Leave out the images; return the rest of the data exactly.
┌─ INFORMATION PROVIDED
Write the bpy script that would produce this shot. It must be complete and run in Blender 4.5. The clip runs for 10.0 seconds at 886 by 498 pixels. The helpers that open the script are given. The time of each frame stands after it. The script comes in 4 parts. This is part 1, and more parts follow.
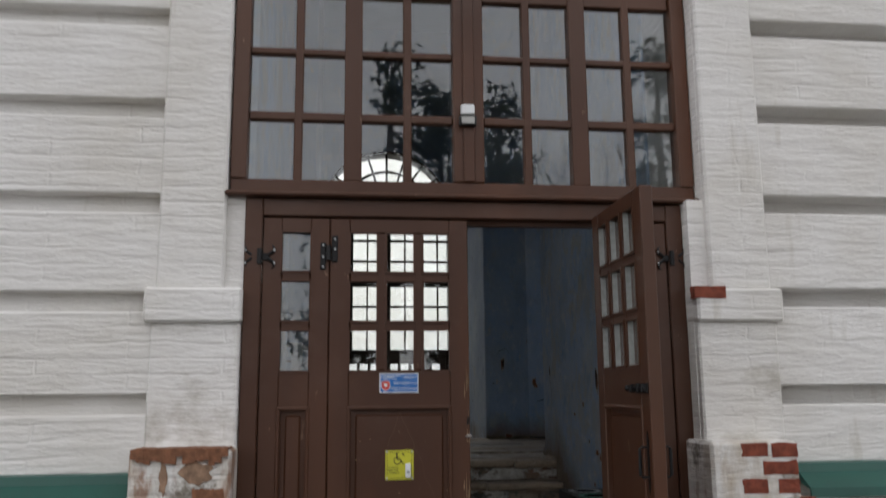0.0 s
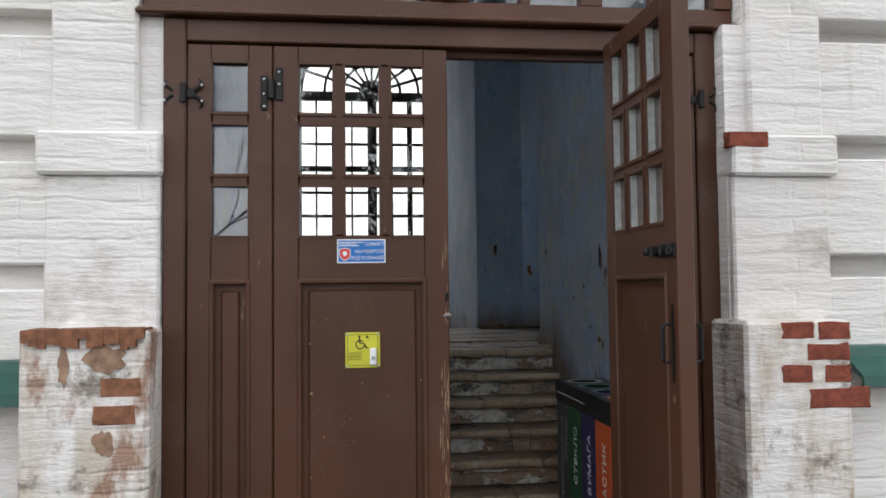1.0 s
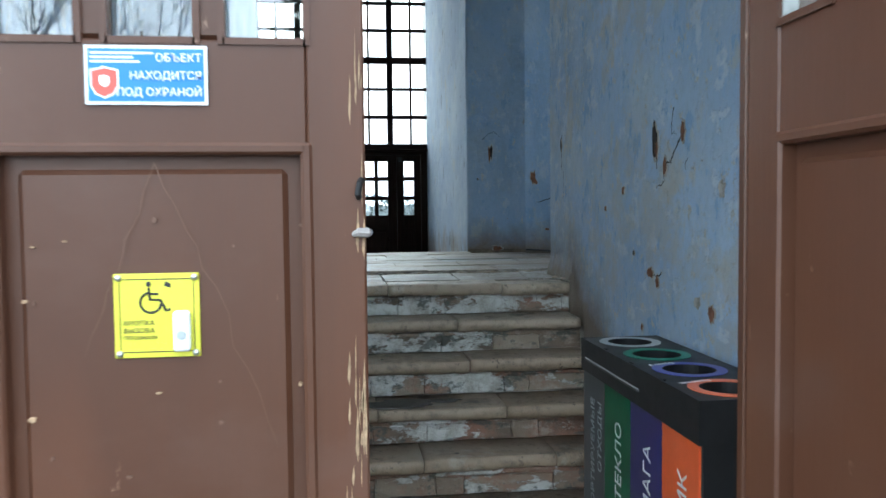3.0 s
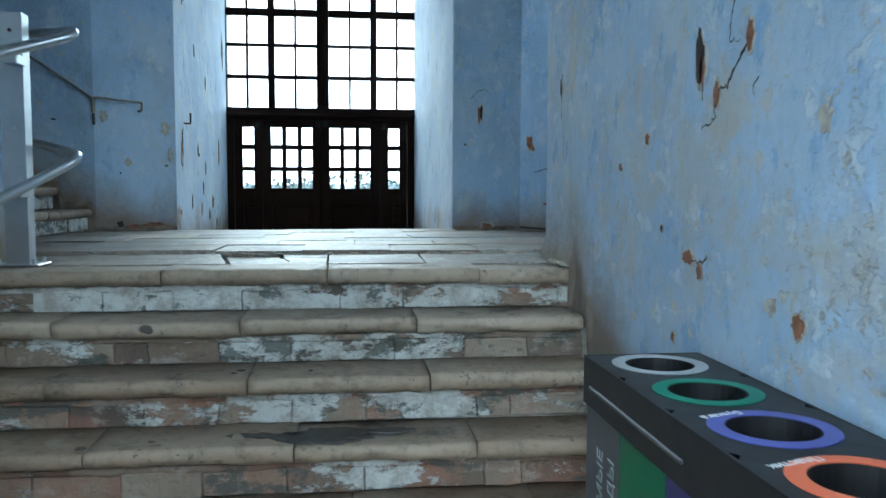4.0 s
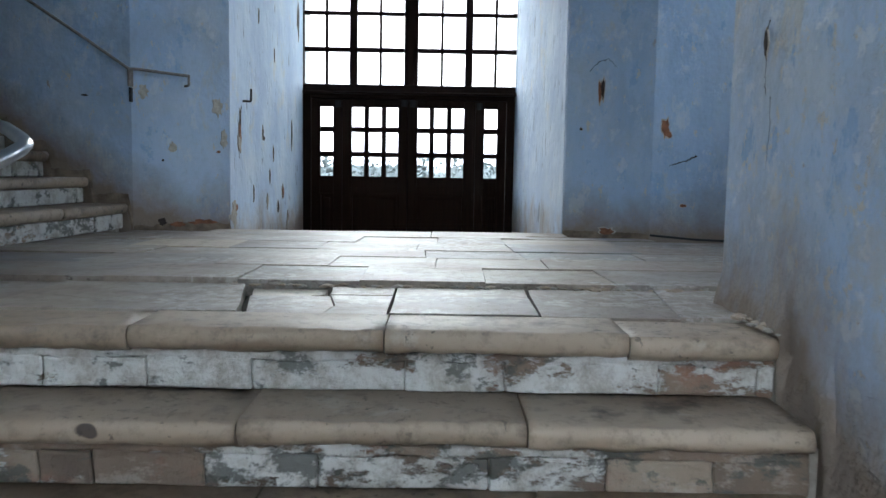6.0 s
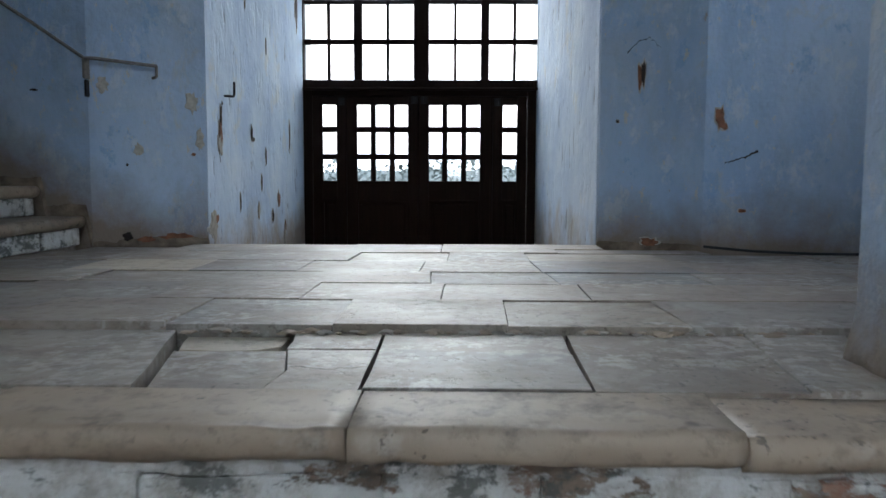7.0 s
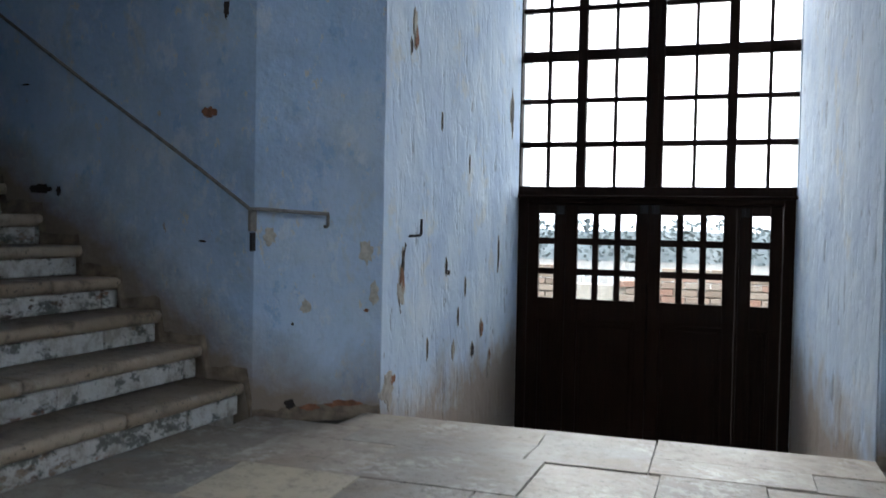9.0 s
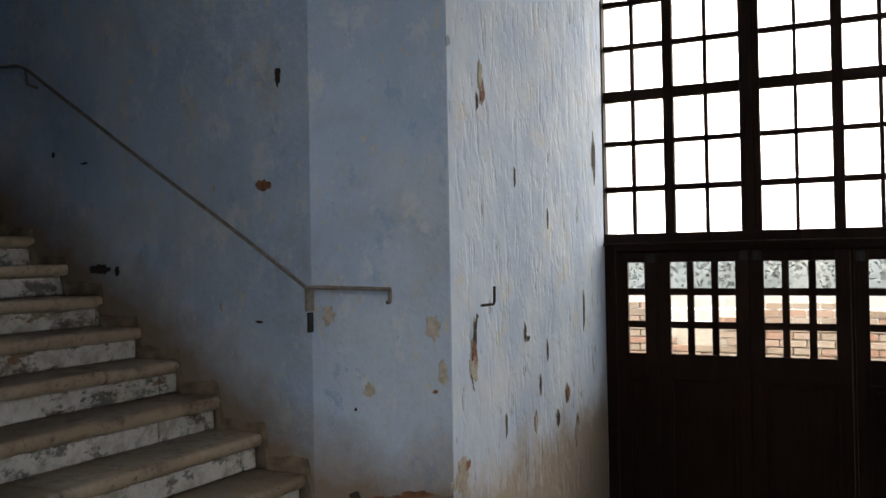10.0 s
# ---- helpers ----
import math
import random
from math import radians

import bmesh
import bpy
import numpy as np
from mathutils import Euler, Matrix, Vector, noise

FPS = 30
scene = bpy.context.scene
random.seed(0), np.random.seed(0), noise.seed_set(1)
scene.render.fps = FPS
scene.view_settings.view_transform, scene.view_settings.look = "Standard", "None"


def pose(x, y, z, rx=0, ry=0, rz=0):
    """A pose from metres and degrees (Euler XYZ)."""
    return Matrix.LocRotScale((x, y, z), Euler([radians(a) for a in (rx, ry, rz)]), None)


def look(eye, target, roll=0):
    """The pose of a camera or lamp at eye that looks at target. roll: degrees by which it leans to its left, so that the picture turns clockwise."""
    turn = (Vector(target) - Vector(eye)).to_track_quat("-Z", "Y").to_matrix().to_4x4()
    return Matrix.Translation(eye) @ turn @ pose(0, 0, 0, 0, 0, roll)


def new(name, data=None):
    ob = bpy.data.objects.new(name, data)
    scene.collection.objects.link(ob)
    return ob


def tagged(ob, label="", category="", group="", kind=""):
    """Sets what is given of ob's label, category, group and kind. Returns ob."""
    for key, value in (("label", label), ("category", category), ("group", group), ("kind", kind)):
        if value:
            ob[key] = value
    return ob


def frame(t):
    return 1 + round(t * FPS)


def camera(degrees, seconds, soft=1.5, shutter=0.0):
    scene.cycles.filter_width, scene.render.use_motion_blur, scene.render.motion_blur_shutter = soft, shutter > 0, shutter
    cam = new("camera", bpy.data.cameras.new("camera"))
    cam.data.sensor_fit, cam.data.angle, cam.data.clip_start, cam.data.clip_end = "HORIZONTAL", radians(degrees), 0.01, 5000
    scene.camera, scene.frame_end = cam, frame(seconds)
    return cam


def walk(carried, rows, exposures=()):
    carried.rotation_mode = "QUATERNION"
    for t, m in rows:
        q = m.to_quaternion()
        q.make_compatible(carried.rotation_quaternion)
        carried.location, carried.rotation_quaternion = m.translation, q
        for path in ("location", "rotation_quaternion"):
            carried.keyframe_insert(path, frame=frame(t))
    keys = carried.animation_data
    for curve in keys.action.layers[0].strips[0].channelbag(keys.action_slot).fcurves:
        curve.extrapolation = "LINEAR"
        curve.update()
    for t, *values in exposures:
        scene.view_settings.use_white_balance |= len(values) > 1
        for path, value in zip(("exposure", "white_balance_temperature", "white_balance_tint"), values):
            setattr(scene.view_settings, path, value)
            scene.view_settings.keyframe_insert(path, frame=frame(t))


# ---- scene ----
cam = camera(57.1, 10.0, shutter=0.3)
PATH = [
    (0, (-0.081, 0.389, 1.88), (0.147, 2.346, 2.222), -0.5),
    (0.5, (0.023, 0.743, 1.797), (0.261, 2.723, 1.951), -0.6),
    (1, (0.107, 1.2, 1.767), (0.345, 3.183, 1.862), -0.6),
    (1.5, (0.17, 1.661, 1.746), (0.411, 3.645, 1.82), -0.6),
    (2, (0.275, 2.108, 1.728), (0.511, 4.094, 1.724), -0.7),
    (2.5, (0.371, 2.615, 1.717), (0.612, 4.6, 1.684), -0.6),
    (2.7, (0.428, 2.811, 1.713), (0.664, 4.798, 1.643), -0.8),
    (3.8, (0.695, 3.91, 1.621), (0.951, 5.89, 1.496), 0.4),
    (4, (0.788, 4.125, 1.611), (1.022, 6.106, 1.464), 0.2),
    (4.5, (0.831, 4.5, 1.604), (1.045, 6.48, 1.423), 0.5),
    (5, (0.828, 4.737, 1.622), (1.003, 6.72, 1.431), 1.1),
    (5.5, (0.864, 5.062, 1.639), (0.861, 7.052, 1.44), 0.8),
    (5.7, (0.844, 5.176, 1.679), (0.858, 7.167, 1.485), 1.1),
    (6.8, (0.851, 5.941, 1.696), (0.821, 7.932, 1.504), 0.3),
    (7, (0.88, 6.119, 1.68), (0.839, 8.11, 1.496), 0.2),
    (7.5, (0.922, 6.484, 1.829), (0.645, 8.455, 1.638), -0.6),
    (8, (0.89, 6.711, 1.953), (0.37, 8.635, 1.782), 1.0),
    (8.5, (0.913, 6.831, 2.047), (0.352, 8.746, 1.913), 1.7),
    (9, (0.993, 6.994, 2.196), (0.362, 8.891, 2.137), 1.1),
    (9.5, (0.966, 7.158, 2.256), (0.206, 9.007, 2.274), -0.5),
    (10, (0.966, 7.341, 2.365), (0.126, 9.156, 2.388), -1.0),
]
EXPOSURES = [(0, 1.05, 6750, 12), (0.3, 1.25, 6700, 12), (0.5, 1.42, 6650, 12), (1, 1.75, 6600, 11), (1.5, 1.95, 6450, 10), (2.5, 2.78, 6050, 6), (3.8, 3.84, 5150, -8), (4.5, 4.0, 5550, 2), (5.5, 4.0, 5800, 6),
             (7, 3.55, 5900, 8), (8.5, 3.72, 5950, 9), (9, 3.7, 6000, 9), (9.5, 3.88, 7000, 12), (10, 3.82, 7500, 14)]
walk(cam, [(t, look(eye, target, roll)) for t, eye, target, roll in PATH], EXPOSURES)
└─
- THE COMPLETED TASK -
Write the bpy script that would produce this shot. It must be complete and run in Blender 4.5. The clip runs for 10.0 seconds at 886 by 498 pixels. The helpers that open the script are given. The time of each frame stands after it. The script comes in 4 parts. This is part 1, and more parts follow.
0.0 s
1.0 s
3.0 s
4.0 s
6.0 s
7.0 s
9.0 s
10.0 s
# ---- helpers ----
import math
import random
from math import radians

import bmesh
import bpy
import numpy as np
from mathutils import Euler, Matrix, Vector, noise

FPS = 30
scene = bpy.context.scene
random.seed(0), np.random.seed(0), noise.seed_set(1)
scene.render.fps = FPS
scene.view_settings.view_transform, scene.view_settings.look = "Standard", "None"


def pose(x, y, z, rx=0, ry=0, rz=0):
    """A pose from metres and degrees (Euler XYZ)."""
    return Matrix.LocRotScale((x, y, z), Euler([radians(a) for a in (rx, ry, rz)]), None)


def look(eye, target, roll=0):
    """The pose of a camera or lamp at eye that looks at target. roll: degrees by which it leans to its left, so that the picture turns clockwise."""
    turn = (Vector(target) - Vector(eye)).to_track_quat("-Z", "Y").to_matrix().to_4x4()
    return Matrix.Translation(eye) @ turn @ pose(0, 0, 0, 0, 0, roll)


def new(name, data=None):
    ob = bpy.data.objects.new(name, data)
    scene.collection.objects.link(ob)
    return ob


def tagged(ob, label="", category="", group="", kind=""):
    """Sets what is given of ob's label, category, group and kind. Returns ob."""
    for key, value in (("label", label), ("category", category), ("group", group), ("kind", kind)):
        if value:
            ob[key] = value
    return ob


def frame(t):
    return 1 + round(t * FPS)


def camera(degrees, seconds, soft=1.5, shutter=0.0):
    scene.cycles.filter_width, scene.render.use_motion_blur, scene.render.motion_blur_shutter = soft, shutter > 0, shutter
    cam = new("camera", bpy.data.cameras.new("camera"))
    cam.data.sensor_fit, cam.data.angle, cam.data.clip_start, cam.data.clip_end = "HORIZONTAL", radians(degrees), 0.01, 5000
    scene.camera, scene.frame_end = cam, frame(seconds)
    return cam


def walk(carried, rows, exposures=()):
    carried.rotation_mode = "QUATERNION"
    for t, m in rows:
        q = m.to_quaternion()
        q.make_compatible(carried.rotation_quaternion)
        carried.location, carried.rotation_quaternion = m.translation, q
        for path in ("location", "rotation_quaternion"):
            carried.keyframe_insert(path, frame=frame(t))
    keys = carried.animation_data
    for curve in keys.action.layers[0].strips[0].channelbag(keys.action_slot).fcurves:
        curve.extrapolation = "LINEAR"
        curve.update()
    for t, *values in exposures:
        scene.view_settings.use_white_balance |= len(values) > 1
        for path, value in zip(("exposure", "white_balance_temperature", "white_balance_tint"), values):
            setattr(scene.view_settings, path, value)
            scene.view_settings.keyframe_insert(path, frame=frame(t))


# ---- scene ----
cam = camera(57.1, 10.0, shutter=0.3)
PATH = [
    (0, (-0.081, 0.389, 1.88), (0.147, 2.346, 2.222), -0.5),
    (0.5, (0.023, 0.743, 1.797), (0.261, 2.723, 1.951), -0.6),
    (1, (0.107, 1.2, 1.767), (0.345, 3.183, 1.862), -0.6),
    (1.5, (0.17, 1.661, 1.746), (0.411, 3.645, 1.82), -0.6),
    (2, (0.275, 2.108, 1.728), (0.511, 4.094, 1.724), -0.7),
    (2.5, (0.371, 2.615, 1.717), (0.612, 4.6, 1.684), -0.6),
    (2.7, (0.428, 2.811, 1.713), (0.664, 4.798, 1.643), -0.8),
    (3.8, (0.695, 3.91, 1.621), (0.951, 5.89, 1.496), 0.4),
    (4, (0.788, 4.125, 1.611), (1.022, 6.106, 1.464), 0.2),
    (4.5, (0.831, 4.5, 1.604), (1.045, 6.48, 1.423), 0.5),
    (5, (0.828, 4.737, 1.622), (1.003, 6.72, 1.431), 1.1),
    (5.5, (0.864, 5.062, 1.639), (0.861, 7.052, 1.44), 0.8),
    (5.7, (0.844, 5.176, 1.679), (0.858, 7.167, 1.485), 1.1),
    (6.8, (0.851, 5.941, 1.696), (0.821, 7.932, 1.504), 0.3),
    (7, (0.88, 6.119, 1.68), (0.839, 8.11, 1.496), 0.2),
    (7.5, (0.922, 6.484, 1.829), (0.645, 8.455, 1.638), -0.6),
    (8, (0.89, 6.711, 1.953), (0.37, 8.635, 1.782), 1.0),
    (8.5, (0.913, 6.831, 2.047), (0.352, 8.746, 1.913), 1.7),
    (9, (0.993, 6.994, 2.196), (0.362, 8.891, 2.137), 1.1),
    (9.5, (0.966, 7.158, 2.256), (0.206, 9.007, 2.274), -0.5),
    (10, (0.966, 7.341, 2.365), (0.126, 9.156, 2.388), -1.0),
]
EXPOSURES = [(0, 1.05, 6750, 12), (0.3, 1.25, 6700, 12), (0.5, 1.42, 6650, 12), (1, 1.75, 6600, 11), (1.5, 1.95, 6450, 10), (2.5, 2.78, 6050, 6), (3.8, 3.84, 5150, -8), (4.5, 4.0, 5550, 2), (5.5, 4.0, 5800, 6),
             (7, 3.55, 5900, 8), (8.5, 3.72, 5950, 9), (9, 3.7, 6000, 9), (9.5, 3.88, 7000, 12), (10, 3.82, 7500, 14)]
walk(cam, [(t, look(eye, target, roll)) for t, eye, target, roll in PATH], EXPOSURES)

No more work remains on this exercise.